El despliegue de la exposición de Gómez Centurión ocupa la gran sala de planta baja del museo para muestras temporarias, y otra sala –de menor superficie– en la primera planta.
La obra muestra la huella de los territorios recorridos (cerros, glaciares, salinas), a través de distintos tipos de aproximaciones, técnicas y materiales, gracias al uso de pigmentos, incluidas tierras y sal. Los colores y tensiones que se ven en cada cuadro (que van desde el formato mediano hasta el mural) no sólo revelan tonalidades geográficas y territoriales sino también procesos pictóricos en distinto grado y encadenados. No cabe duda de que en conjunto establecen un sistema y que estas obras son producto de una experiencia específica. De modo que las texturas de las obras, el tratamiento y la materialidad de las superficies, la dinámica compositiva, los colores y tramas, vuelven evidente su origen, al mismo tiempo que constituyen una completa abstracción.

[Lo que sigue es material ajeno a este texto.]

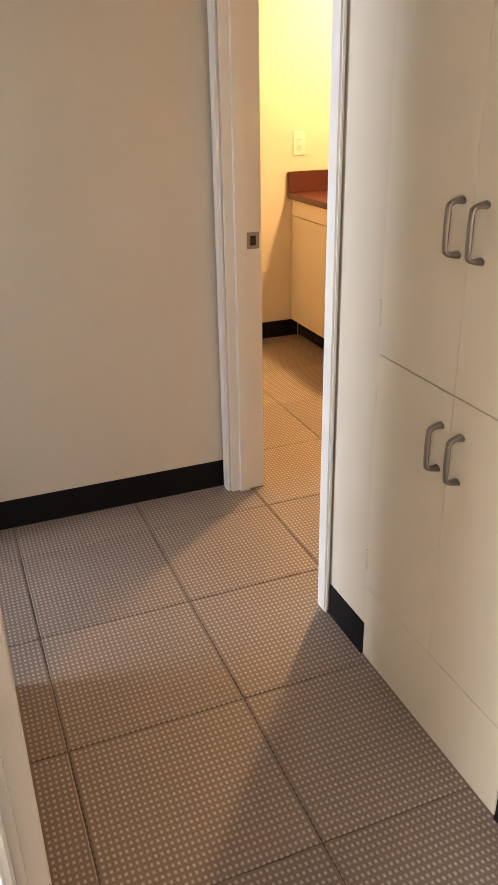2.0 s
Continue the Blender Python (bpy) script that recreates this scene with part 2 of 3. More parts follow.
def thing(name, place, label, category, group=""):
    ob = new(name)
    ob.empty_display_size = 0.1
    ob.matrix_world = place
    return tagged(ob, label, category, group)


# ------------------------------------------------------------ plan
HALL_N = 0.561      # hall face of the office door wall
NEAR_N = 0.563      # hall face west of the doorway
OFF_S = 0.700       # its office face
CAB_Y = -0.385      # hall face of the cupboard wall
KIT_N = -0.505      # its kitchen face
END_X = 3.51        # hall end wall
COR_X = 1.38        # corridor face of the west wall
OFF_W, OFF_E = 1.70, 5.50
STUB_X = 1.615
KIT_E, KIT_S, KIT_W = 5.24, -2.08, 2.44
JAMB_L, JAMB_R = 2.660, 3.453       # office doorway, between the jambs
KD_L, KD_R = 2.665, 3.435          # kitchen doorway
COR_W = -1.5
DOOR_H = 2.05

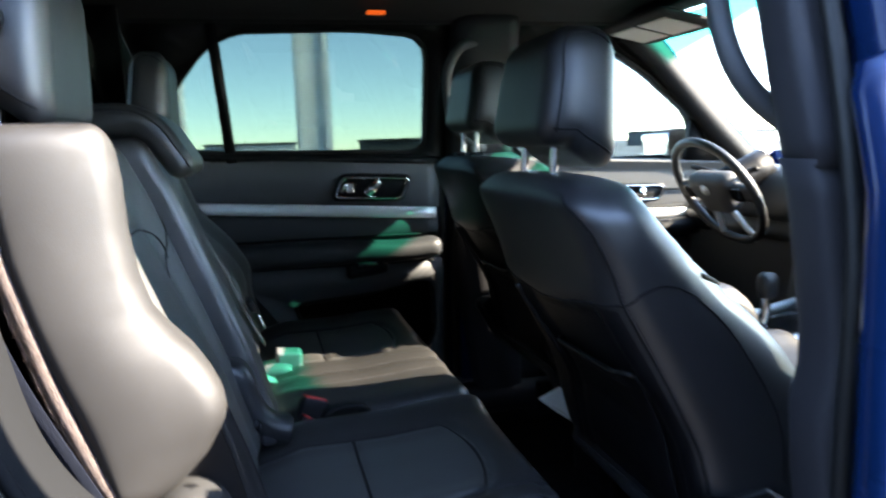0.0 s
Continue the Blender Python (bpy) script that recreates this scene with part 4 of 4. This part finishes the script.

Las obras también delatan hasta qué punto el artista le puso el cuerpo a la pintura. Un ejemplo extremo y no exhibido es el de un cuadro sin terminar que Gómez Centurión tiene guardado porque está manchado de sangre, producto de un accidente que el artista sufrió en una fuerte caída (junto con el caballete y la tela) desde tres metros de altura, durante una de las expediciones.
“Lo que pasaba en la montaña –cuenta a Página/12– era particular, porque íbamos en mula y en fila india, sin conversar y con toda esa mole de la Cordillera... todos estábamos introspectivos, hablábamos poco; cada uno tenía un registro propio de lo recorrido durante el día, que lo volcaba en las charlas nocturnas, cuando se daba naturalmente. Entonces la pintura deja de pasar por lo intelectual, para ser más sensorial. Paralelamente, el viaje era en sí mismo una obra.”
* En el Museo Franklin Rawson, Av. Libertador San Martín 862 Oeste, San Juan. Hasta el domingo 15 de marzo.